Michlzon                                                                                              Picking up olives

 One of the ideas of Kibbutzim was to build a new model of a Israeli Jew, who is afraid of nothing, with physical endurance and stamina, ready to serve his country, we were or supposed to be the fruits of that endeavor, a mini North Korea if you like (a bit of exaggeration here..). The truth is that we were considered to be the spoiled generation, “The T’nuvah Children” meaning the children who got it all with a silver spoon, who did not know what it was like to have food quotas like our parents had. But we still had to wait a whole 3 weeks to get a piece of ice cream that was brought especially from the “outer world” once every 3 weeks and they were counted, one ice cream stick per person, no seconds.

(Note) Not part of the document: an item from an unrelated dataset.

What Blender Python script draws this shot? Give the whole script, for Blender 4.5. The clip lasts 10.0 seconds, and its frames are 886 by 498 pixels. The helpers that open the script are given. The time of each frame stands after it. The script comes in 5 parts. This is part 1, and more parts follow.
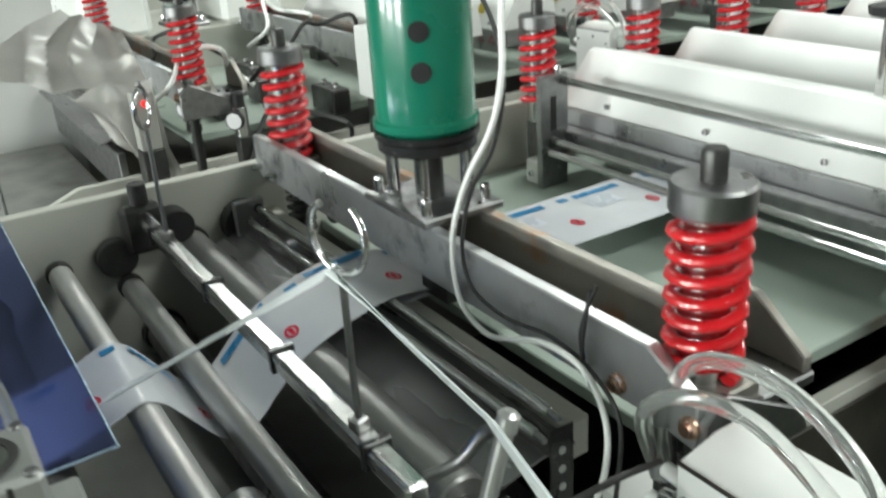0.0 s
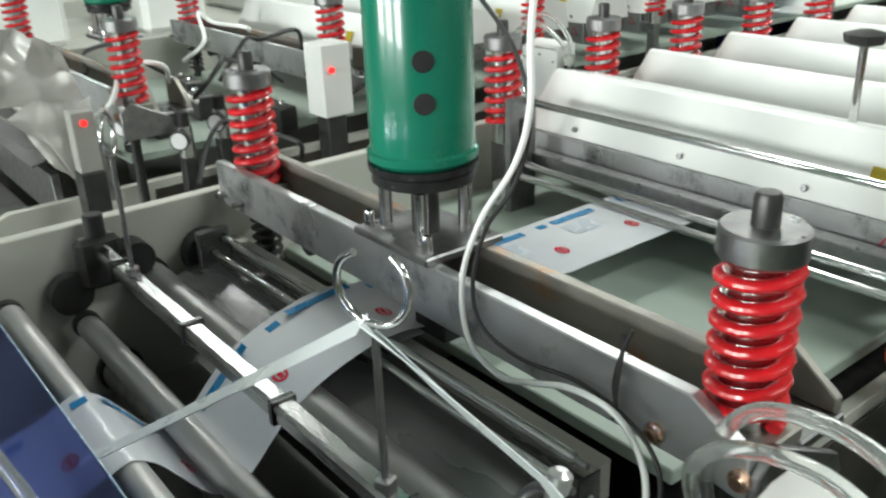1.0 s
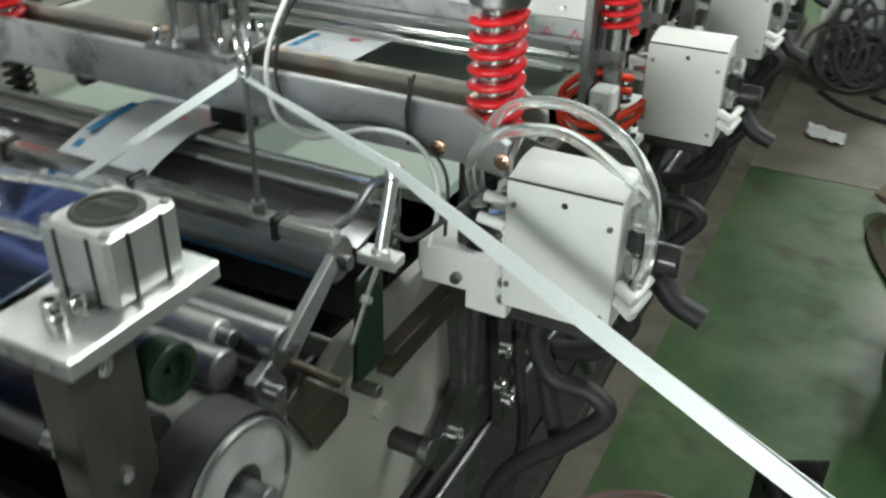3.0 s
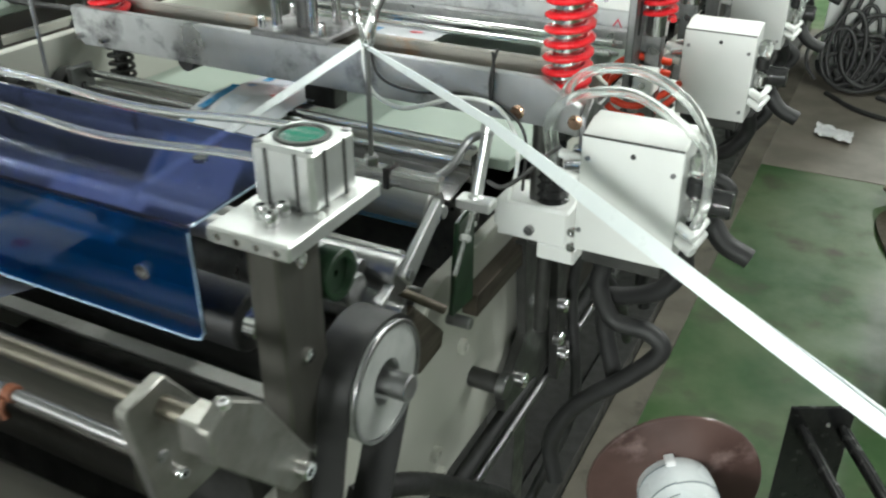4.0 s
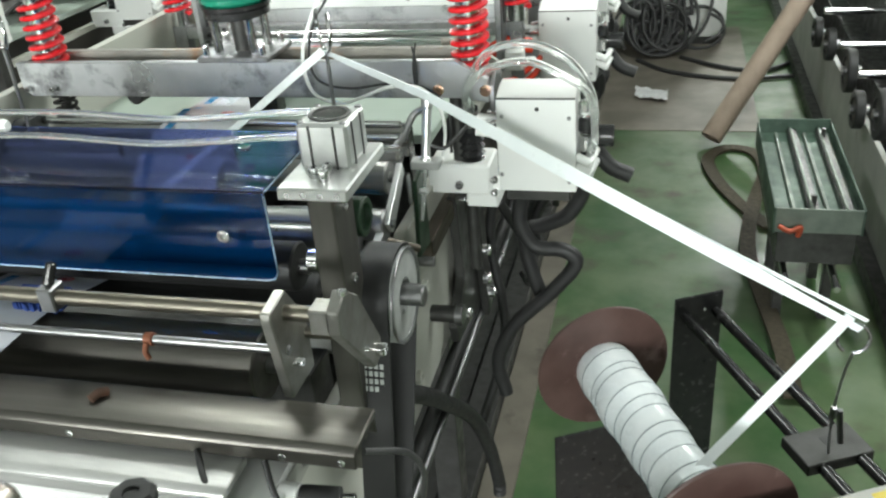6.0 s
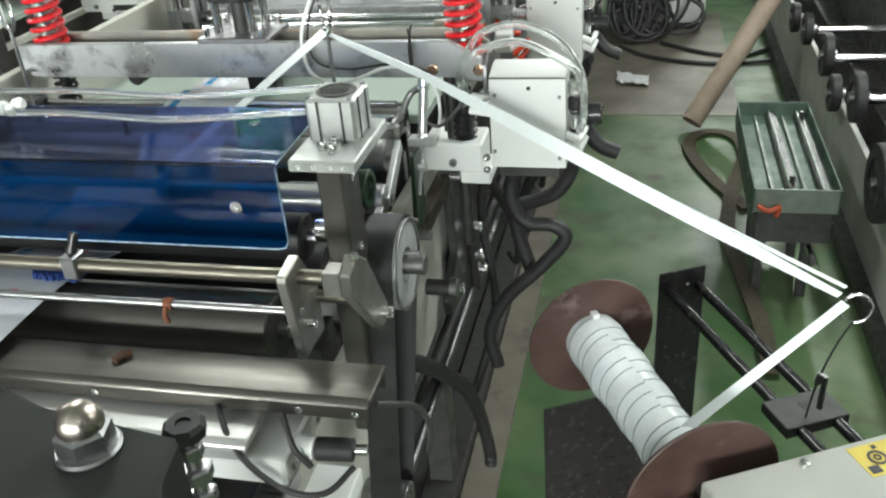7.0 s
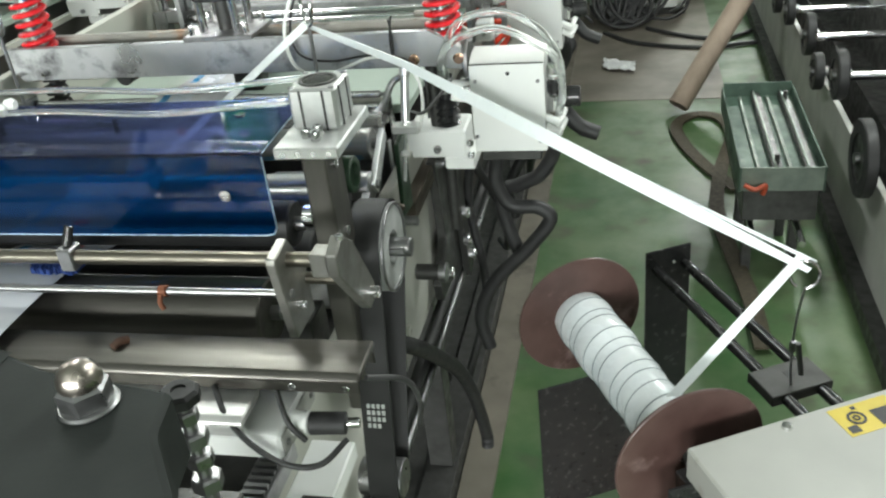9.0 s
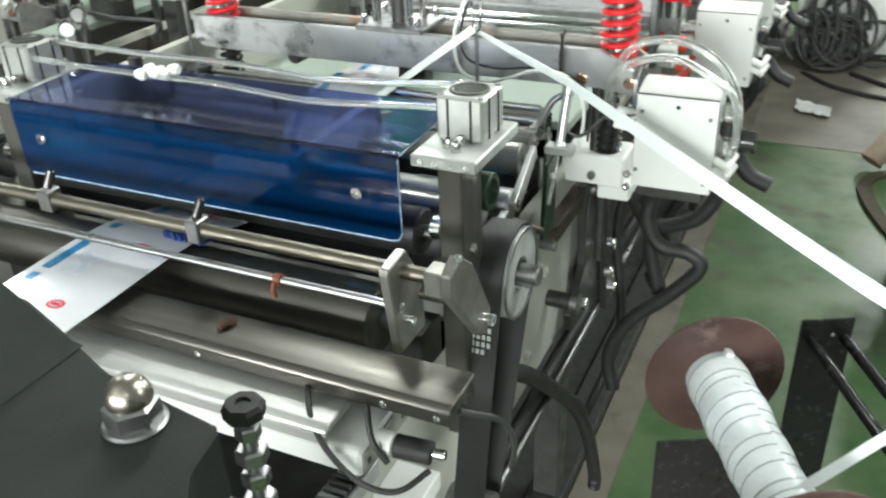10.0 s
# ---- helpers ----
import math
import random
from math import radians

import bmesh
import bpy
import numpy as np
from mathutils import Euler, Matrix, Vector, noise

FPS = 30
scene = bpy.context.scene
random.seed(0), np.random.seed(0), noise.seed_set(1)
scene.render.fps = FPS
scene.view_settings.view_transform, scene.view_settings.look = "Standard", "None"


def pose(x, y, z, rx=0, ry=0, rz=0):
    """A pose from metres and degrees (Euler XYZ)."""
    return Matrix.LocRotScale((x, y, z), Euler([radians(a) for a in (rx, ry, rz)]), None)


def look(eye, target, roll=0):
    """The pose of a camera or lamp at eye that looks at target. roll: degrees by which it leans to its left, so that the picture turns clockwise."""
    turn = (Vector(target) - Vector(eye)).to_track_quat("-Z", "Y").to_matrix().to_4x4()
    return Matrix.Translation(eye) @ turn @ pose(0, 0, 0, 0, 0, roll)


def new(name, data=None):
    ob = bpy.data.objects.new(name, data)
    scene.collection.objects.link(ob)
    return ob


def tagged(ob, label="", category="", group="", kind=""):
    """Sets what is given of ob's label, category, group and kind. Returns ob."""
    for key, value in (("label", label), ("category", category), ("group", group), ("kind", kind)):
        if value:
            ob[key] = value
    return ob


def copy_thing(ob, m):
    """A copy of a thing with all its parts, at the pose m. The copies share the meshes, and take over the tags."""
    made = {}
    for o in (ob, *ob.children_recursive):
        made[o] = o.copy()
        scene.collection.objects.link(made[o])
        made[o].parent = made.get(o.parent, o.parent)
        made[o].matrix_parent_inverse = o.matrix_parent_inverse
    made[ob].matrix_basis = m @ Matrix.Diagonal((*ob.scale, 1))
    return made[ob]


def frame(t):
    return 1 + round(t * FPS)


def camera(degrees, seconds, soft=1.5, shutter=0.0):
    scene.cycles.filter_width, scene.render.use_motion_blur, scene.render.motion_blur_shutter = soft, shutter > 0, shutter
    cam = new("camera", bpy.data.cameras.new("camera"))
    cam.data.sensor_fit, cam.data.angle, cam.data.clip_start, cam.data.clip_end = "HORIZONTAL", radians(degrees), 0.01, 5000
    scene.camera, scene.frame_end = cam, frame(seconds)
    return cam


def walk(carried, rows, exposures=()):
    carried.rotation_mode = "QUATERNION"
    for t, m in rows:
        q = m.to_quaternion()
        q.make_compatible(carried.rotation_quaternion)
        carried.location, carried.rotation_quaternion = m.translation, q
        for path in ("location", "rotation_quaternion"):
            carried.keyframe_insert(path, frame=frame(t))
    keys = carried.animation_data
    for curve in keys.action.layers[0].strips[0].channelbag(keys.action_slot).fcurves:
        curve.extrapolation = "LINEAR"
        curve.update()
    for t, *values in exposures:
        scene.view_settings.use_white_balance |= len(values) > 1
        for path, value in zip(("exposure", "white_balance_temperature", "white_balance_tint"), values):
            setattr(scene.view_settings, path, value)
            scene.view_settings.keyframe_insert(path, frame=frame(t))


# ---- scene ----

It was such an event that we will anticipate it days in advanced, thinking if this week was the week for the ice cream, then it was a special week, something to look forward to, checking each day on the Kibbutz’s black notice board if today was the day. If god forbid you missed the ice cream distribution hour, well then, life was over, 3 more weeks of waiting felt like eternity. Those were small but defining moment in the life of a child growing up in a Kibbutz in the sixties.

 Disclaimer: It is written from a boy perspective, not sure how similar or different the girls’ experience was, but am open for comments on that.